Question: On Pakistan, and the international United Nations staff that are going to be leaving: do you have an update on how many have left, how many are going to leave, and where they are going to, and when it’s all going to happen?
Spokesperson: I don’t have the figures, unfortunately. I think that the real exact figures we’re not giving out. But I know that there have been some details that have been given out between the two holidays that we’ve just had. Let me see how far that’s progressed in the meantime.
Question: I asked you last year, before the holidays, about the wall the Egyptians are building on the border in Gaza. I was wondering, it caused a lot of controversy and since the United Nations is involved in humanitarian work, do you have any reaction to that?
Spokesperson: I think that we gave guidance on that. Let me check. I’m pretty sure that we gave some guidance on that. We can circulate it again if you haven’t received it.
Question: As a matter of principle, do you see this as an internal Egyptian domestic issue or something related to the situation [in Gaza]?

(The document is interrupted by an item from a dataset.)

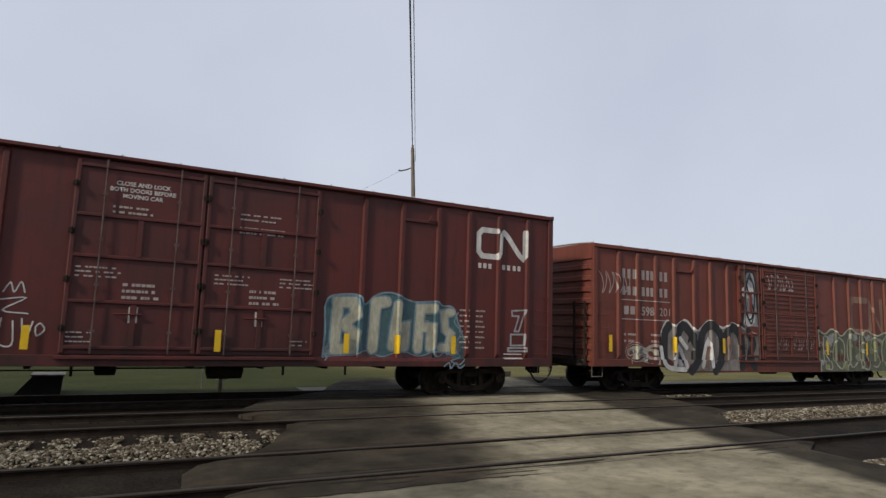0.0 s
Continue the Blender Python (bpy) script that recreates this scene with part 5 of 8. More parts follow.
    lathe(bm, [(-0.5, 0.06), (-0.46, 0.17), (0.4, 0.17), (0.44, 0.06)], 12, "x", (1.4, -0.6, 0.72))
    box(bm, -1.2, -0.7, -0.8, -0.3, 0.62, 0.98, bevel=0.02)
    box(bm, 2.2, 2.6, -0.9, -0.5, 0.60, 0.95, bevel=0.02)
    for k in range(15):
        px = -2.75 + 0.39 * k + rng.uniform(-0.12, 0.12)
        tube(bm, [(px, -0.5 - 0.4 * (k % 2), 1.02), (px, -0.5 - 0.4 * (k % 2), 0.60 + 0.1 * (k % 3))], 0.024, 5)
    tube(bm, [(-2.8, -1.2, 0.90), (2.8, -1.2, 0.90)], 0.016, 5)
    tube(bm, [(-3.4, -0.55, 0.86), (3.4, -0.55, 0.86)], 0.022, 5)
    tube(bm, [(-2.9, -0.95, 0.78), (0.4, -0.95, 0.78), (1.0, -0.6, 0.75)], 0.018, 5)
    part("brake_rigging", bm, M["iron_dark"], car, "dark brake rods and cylinder below the tank")
    bm = bmesh.new()
    lathe(bm, [(0.55, 0.12), (0.80, 0.12), (0.82, 0.18), (1.05, 0.20)], 12, "z", (-0.15, 0, 0))
    part("outlet_valve", bm, M["iron_dark"], car)
    add_truck(car, -4.3)
    add_truck(car, 4.3)
    add_couplers(car, half + 0.50, *reach)
    # reflectors and writing
    brown = M["reflector_brown"]
    for rx, mat in ((-half + 0.14, brown), (half - 0.10, M["reflector_orange"])) + tuple((v, M["reflector_orange"] if v > 1.8 else brown) for v in strips):
        bm = bmesh.new()
        h = 0.82 if abs(rx) > half - 0.3 else 0.50
        tall = (1.66, 1.66 + h) if abs(rx) > half - 0.3 else (1.97, 2.47)
        oblong(bm, rx - 0.065, rx + 0.065, *tall, 0, 0.010)
        for k in range(1, 6):
            bmesh.ops.bisect_plane(bm, geom=bm.verts[:] + bm.edges[:] + bm.faces[:], plane_co=(0, 0, tall[0] + (tall[1] - tall[0]) * k / 6), plane_no=(0, 0, 1))
        tank_drape(bm)
        part("reflector_strip", bm, mat, car, "faded orange-brown reflective strip")

    def marking(bm):
        o = mark
        oblong(bm, -4.45 + o, -3.42 + o, 2.02, 2.34, 0, 0.004)
        words(bm, "U N V X", -4.32 + o, 2.07, 0.25, 1, 0.007, bold=0.013, width=0.84)
        if number:
            words(bm, number, -3.29 + o + number_x, 2.06, 0.27, 1, 0.007, bold=0.010, width=0.93)
        words(bm, "LD LMT", -4.22 + o, 1.84, 0.085, 2, 0.005, bold=0.004)
        words(bm, "LT WT", -4.22 + o, 1.69, 0.085, 2, 0.005, bold=0.004)
        if limits:
            for r, (pounds, kilos) in enumerate(limits):
                words(bm, pounds, -3.70 + o, 1.84 - 0.15 * r, 0.085, 2, 0.005, bold=0.004, width=0.56)
                words(bm, kilos, -3.05 + o, 1.84 - 0.15 * r, 0.085, 2, 0.005, bold=0.004, width=0.50)
        else:
            data_lines(bm, -3.74 + o, 1.84, 1.15, 2, 0.15, 0.095, 2, rng, 0.005, 0.4)
        for w in ((-0.13, 2.07, 0.13, 2.085), (-0.13, 2.325, 0.13, 2.34), (-0.13, 2.07, -0.115, 2.34), (0.115, 2.07, 0.13, 2.34)):
            oblong(bm, w[0] + cbox, w[2] + cbox, w[1], w[3], 1, 0.005)
        words(bm, "C", cbox - 0.04, 2.11, 0.09, 1, 0.005, bold=0.004)
        oblong(bm, cbox - 0.08, cbox + 0.08, 2.25, 2.275, 2, 0.005)

    if letters:
        tank_decal(car, "lettering", marking, [M["patch"], M["letter_black"], M["letter_grey"]], "black reporting mark on a grey patch")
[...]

Spokesperson: Let me circulate the guidance so that you can see. I’m pretty sure that we did put something out already. [He later added that, regarding the reports about Egypt's construction activity, the UN would reiterate that it is our understanding that Egyptian efforts to counter illicit trafficking of arms and ammunition into the Gaza Strip, as all States are called upon to do by UN Security Council Resolution 1860 (2009), are ongoing. As for any potential humanitarian consequences, we continue to be gravely concerned about socio-economic conditions in Gaza. The key to a sustainable solution to the crisis in Gaza is for resolution 1860 (2009) to be implemented in full, including an end to the Israeli blockade and the reopening of all legitimate crossings between Gaza and Israel and Gaza and Egypt, as prescribed in the 2005 Agreement on Movement and Access.]
Okay, I think we’re done. Thank you very--
Question: When will we hear from the General Assembly Spokesperson?
Spokesperson: Jean Victor [Nkolo] will be briefing, I’m sure, in the next couple of days, but I don’t know exactly when. Let me find out.